Items from a dataset:

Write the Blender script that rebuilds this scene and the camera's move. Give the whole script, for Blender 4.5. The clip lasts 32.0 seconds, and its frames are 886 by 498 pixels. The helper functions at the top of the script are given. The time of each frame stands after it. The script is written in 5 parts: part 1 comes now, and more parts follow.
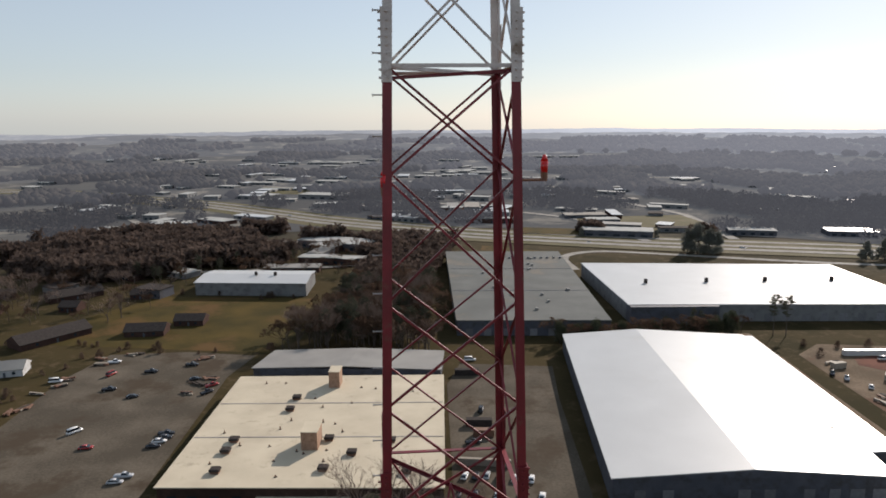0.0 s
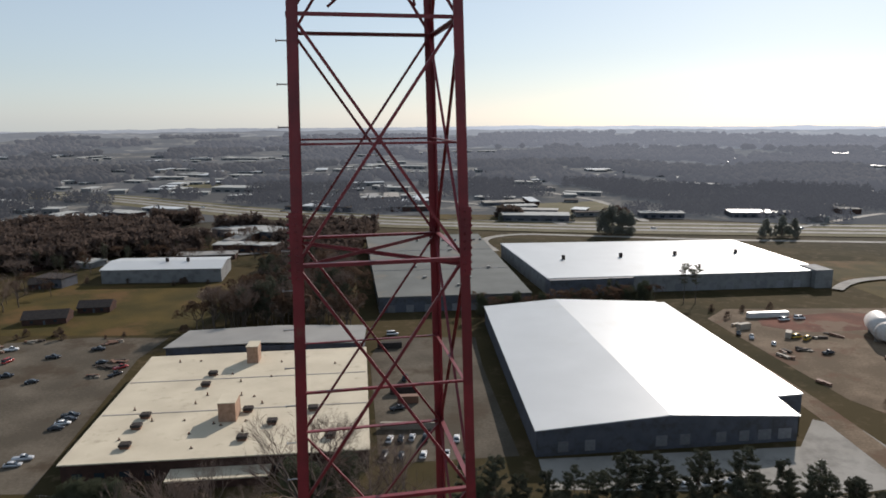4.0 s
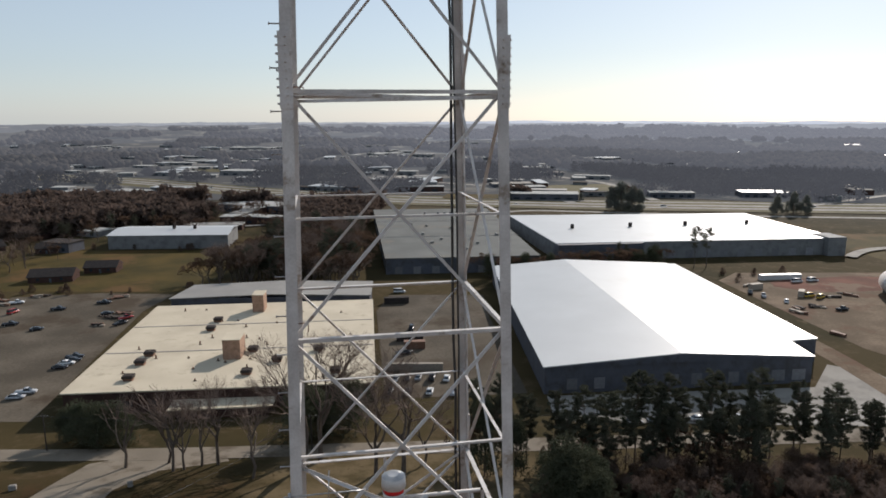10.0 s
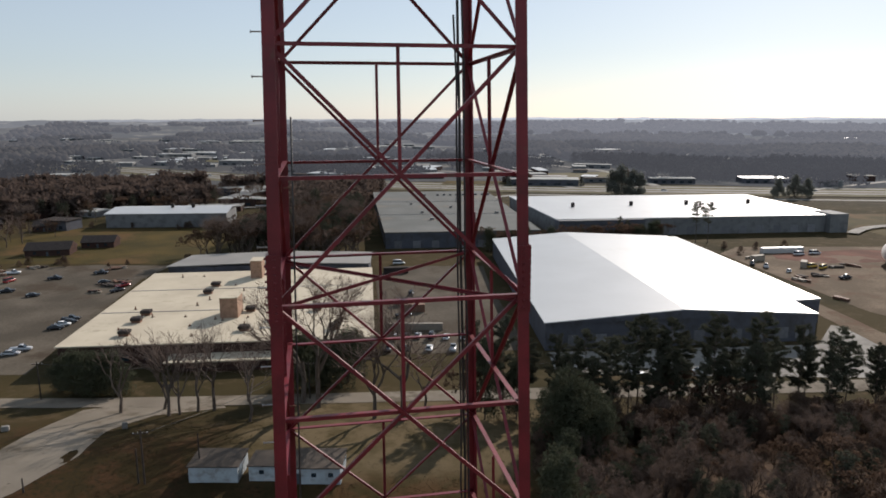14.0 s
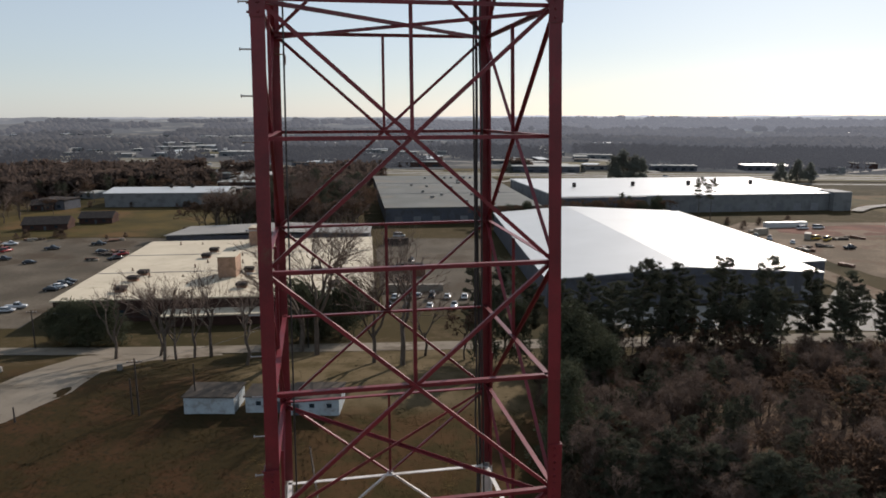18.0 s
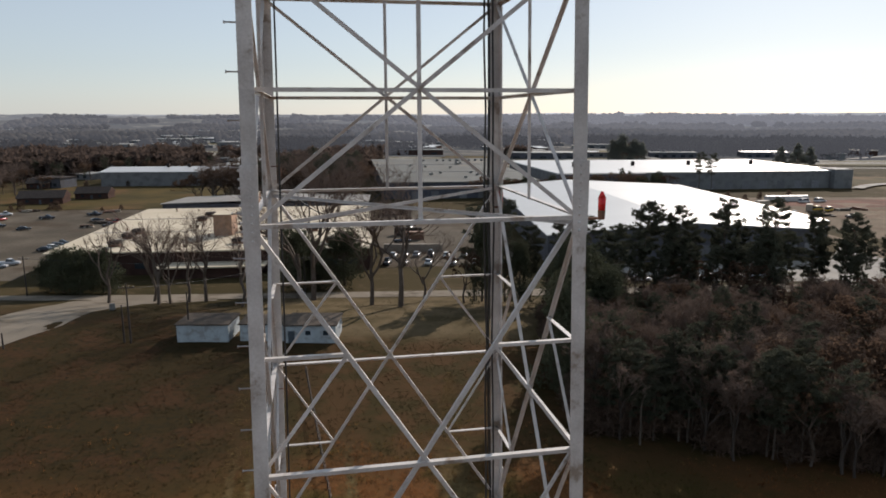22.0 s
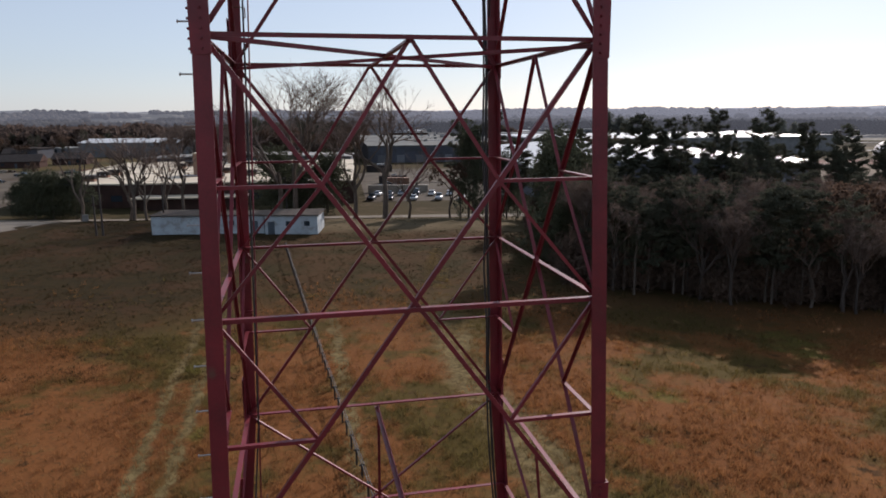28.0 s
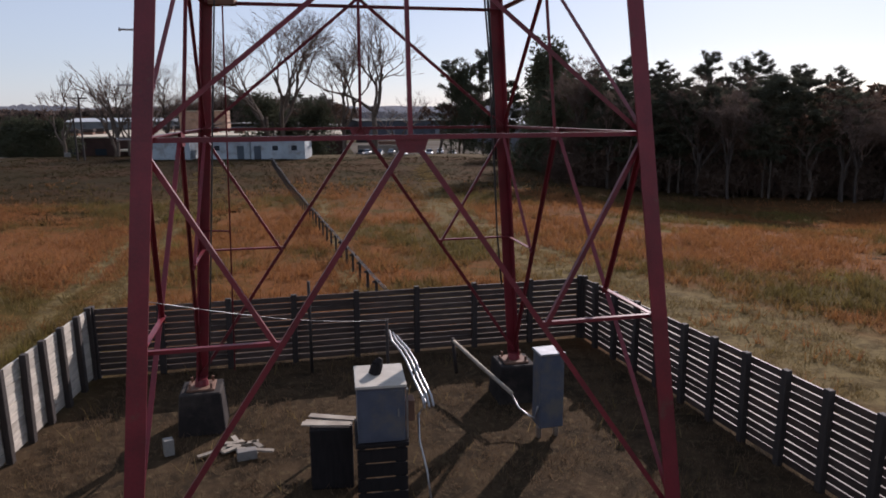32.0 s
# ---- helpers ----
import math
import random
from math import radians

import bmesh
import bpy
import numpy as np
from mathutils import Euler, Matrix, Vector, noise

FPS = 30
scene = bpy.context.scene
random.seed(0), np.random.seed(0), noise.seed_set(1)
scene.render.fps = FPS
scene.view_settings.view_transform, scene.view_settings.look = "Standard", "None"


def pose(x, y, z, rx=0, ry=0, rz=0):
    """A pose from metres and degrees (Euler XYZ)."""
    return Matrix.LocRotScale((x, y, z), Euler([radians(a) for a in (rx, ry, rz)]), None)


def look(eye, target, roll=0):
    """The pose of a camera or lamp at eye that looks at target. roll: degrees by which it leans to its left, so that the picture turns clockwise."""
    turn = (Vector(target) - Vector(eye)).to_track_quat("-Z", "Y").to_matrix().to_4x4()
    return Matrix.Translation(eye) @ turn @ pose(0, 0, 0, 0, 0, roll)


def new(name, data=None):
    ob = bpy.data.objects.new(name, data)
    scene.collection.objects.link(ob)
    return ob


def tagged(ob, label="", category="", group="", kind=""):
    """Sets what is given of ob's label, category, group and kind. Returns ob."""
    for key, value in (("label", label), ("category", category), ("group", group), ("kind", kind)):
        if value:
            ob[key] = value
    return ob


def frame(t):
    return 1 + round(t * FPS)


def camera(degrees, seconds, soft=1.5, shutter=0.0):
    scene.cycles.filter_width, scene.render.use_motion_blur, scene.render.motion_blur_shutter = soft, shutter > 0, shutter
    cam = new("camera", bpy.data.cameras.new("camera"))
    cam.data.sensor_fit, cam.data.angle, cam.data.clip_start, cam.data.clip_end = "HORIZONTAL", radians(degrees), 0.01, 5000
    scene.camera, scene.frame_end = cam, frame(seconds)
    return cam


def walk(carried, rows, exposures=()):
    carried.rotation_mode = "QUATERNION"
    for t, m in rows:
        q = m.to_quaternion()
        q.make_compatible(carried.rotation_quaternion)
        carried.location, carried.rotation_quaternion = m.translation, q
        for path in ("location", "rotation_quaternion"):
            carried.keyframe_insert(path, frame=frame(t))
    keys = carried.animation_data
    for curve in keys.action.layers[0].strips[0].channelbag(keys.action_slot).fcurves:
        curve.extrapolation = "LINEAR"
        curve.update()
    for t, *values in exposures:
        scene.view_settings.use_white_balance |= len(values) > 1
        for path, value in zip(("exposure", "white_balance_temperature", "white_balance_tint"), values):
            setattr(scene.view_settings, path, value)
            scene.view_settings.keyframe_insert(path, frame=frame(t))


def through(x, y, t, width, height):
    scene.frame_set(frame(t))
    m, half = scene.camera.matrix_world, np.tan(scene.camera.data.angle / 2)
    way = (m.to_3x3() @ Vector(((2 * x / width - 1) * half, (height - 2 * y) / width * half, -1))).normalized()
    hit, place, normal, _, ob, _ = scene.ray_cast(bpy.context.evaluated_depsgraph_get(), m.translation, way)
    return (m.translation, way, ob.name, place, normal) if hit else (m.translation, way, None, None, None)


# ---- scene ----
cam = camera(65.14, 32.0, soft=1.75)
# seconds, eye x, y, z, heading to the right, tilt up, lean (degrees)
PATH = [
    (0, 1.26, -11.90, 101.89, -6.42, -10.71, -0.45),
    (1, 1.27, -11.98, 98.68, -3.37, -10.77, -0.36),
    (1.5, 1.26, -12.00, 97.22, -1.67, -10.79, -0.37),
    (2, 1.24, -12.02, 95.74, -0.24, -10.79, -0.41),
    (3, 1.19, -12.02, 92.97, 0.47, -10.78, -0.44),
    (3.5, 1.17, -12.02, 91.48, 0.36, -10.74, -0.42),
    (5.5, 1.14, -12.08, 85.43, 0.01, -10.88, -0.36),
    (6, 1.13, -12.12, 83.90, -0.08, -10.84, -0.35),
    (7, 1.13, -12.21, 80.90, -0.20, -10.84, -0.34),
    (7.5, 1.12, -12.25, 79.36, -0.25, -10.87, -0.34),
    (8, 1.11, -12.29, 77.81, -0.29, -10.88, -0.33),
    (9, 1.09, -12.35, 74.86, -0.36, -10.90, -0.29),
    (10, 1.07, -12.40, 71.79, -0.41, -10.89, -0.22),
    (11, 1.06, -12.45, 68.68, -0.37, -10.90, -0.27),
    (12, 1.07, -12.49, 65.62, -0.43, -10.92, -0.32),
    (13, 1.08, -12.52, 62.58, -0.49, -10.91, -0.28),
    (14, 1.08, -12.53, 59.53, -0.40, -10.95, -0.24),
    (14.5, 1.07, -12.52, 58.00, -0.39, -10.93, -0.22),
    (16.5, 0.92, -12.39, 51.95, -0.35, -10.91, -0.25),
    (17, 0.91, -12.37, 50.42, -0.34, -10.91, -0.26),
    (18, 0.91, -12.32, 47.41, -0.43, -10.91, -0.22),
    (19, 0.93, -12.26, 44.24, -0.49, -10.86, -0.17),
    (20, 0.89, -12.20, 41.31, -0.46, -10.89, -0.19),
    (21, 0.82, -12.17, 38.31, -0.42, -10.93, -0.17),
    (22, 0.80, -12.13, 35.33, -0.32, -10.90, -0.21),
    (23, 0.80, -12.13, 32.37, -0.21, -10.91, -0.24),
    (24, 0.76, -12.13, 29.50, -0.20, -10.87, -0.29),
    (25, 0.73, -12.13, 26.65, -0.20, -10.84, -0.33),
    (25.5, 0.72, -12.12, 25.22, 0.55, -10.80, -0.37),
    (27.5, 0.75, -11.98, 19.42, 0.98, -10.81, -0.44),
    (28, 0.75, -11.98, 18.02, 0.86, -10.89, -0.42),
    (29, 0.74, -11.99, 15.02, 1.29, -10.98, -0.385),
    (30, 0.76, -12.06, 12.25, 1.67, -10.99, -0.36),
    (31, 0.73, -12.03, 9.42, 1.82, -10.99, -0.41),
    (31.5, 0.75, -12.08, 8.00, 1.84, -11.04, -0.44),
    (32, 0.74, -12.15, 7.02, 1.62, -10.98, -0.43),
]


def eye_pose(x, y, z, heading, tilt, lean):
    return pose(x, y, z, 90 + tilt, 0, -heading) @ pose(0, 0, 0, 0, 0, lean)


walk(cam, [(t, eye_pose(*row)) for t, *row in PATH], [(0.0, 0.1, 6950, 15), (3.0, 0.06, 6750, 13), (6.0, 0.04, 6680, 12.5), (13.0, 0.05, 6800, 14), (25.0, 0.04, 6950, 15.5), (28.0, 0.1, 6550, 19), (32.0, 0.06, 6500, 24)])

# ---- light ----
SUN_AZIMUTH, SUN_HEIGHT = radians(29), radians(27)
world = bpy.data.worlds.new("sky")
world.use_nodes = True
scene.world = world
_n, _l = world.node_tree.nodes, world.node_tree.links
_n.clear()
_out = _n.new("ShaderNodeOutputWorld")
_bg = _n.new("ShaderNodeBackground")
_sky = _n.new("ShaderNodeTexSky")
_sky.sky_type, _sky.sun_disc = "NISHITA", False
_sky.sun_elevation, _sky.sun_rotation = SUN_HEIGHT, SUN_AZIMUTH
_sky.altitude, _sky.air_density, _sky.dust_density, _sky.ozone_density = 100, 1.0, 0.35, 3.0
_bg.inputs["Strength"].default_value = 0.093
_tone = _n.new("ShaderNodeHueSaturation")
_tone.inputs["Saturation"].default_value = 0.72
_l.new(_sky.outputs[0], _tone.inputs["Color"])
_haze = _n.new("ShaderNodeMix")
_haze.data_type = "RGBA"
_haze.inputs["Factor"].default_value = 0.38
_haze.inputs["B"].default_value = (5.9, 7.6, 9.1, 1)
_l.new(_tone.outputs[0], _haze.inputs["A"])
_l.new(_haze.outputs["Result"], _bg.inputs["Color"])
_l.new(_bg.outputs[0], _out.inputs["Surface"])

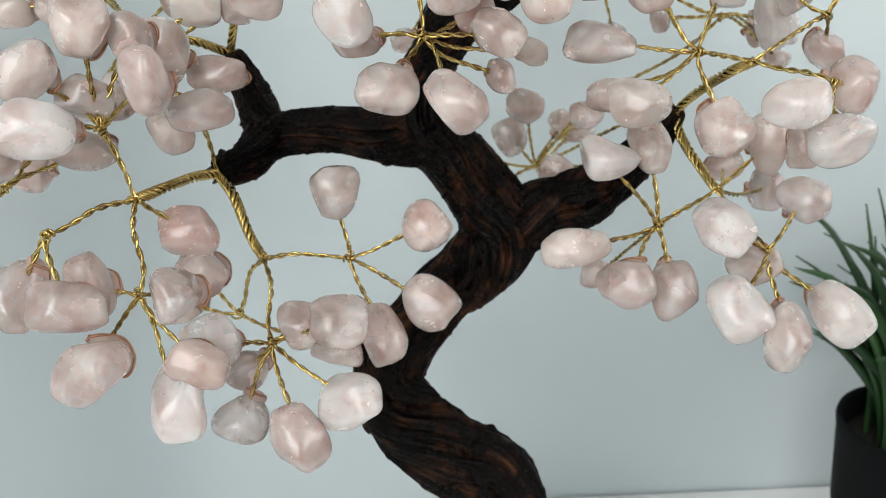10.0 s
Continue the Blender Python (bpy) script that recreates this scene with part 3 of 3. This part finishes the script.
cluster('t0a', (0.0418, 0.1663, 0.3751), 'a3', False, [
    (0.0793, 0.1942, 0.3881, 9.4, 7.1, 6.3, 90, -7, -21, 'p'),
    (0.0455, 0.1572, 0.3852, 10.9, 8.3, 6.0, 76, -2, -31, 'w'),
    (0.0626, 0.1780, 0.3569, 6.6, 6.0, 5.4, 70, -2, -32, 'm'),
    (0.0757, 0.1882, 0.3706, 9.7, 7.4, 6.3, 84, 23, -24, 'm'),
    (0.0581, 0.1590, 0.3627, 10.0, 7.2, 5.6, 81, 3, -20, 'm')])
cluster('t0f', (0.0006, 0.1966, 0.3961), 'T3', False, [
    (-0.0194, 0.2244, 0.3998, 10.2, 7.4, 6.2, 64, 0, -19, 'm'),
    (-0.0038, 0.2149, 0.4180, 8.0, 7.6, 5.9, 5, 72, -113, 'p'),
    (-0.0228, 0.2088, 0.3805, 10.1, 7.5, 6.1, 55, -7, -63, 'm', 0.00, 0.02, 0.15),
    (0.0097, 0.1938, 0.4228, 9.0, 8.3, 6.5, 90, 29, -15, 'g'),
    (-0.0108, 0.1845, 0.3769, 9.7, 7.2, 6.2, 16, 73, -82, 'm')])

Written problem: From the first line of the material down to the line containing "import numpy as np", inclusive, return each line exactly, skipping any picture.

Solved problem:
Write the Blender script that rebuilds this scene and the camera's move. Give the whole script, for Blender 4.5. The clip lasts 32.0 seconds, and its frames are 886 by 498 pixels. The helper functions at the top of the script are given. The time of each frame stands after it. The script is written in 5 parts: part 1 comes now, and more parts follow.
0.0 s
4.0 s
10.0 s
14.0 s
18.0 s
22.0 s
28.0 s
32.0 s
# ---- helpers ----
import math
import random
from math import radians

import bmesh
import bpy
import numpy as np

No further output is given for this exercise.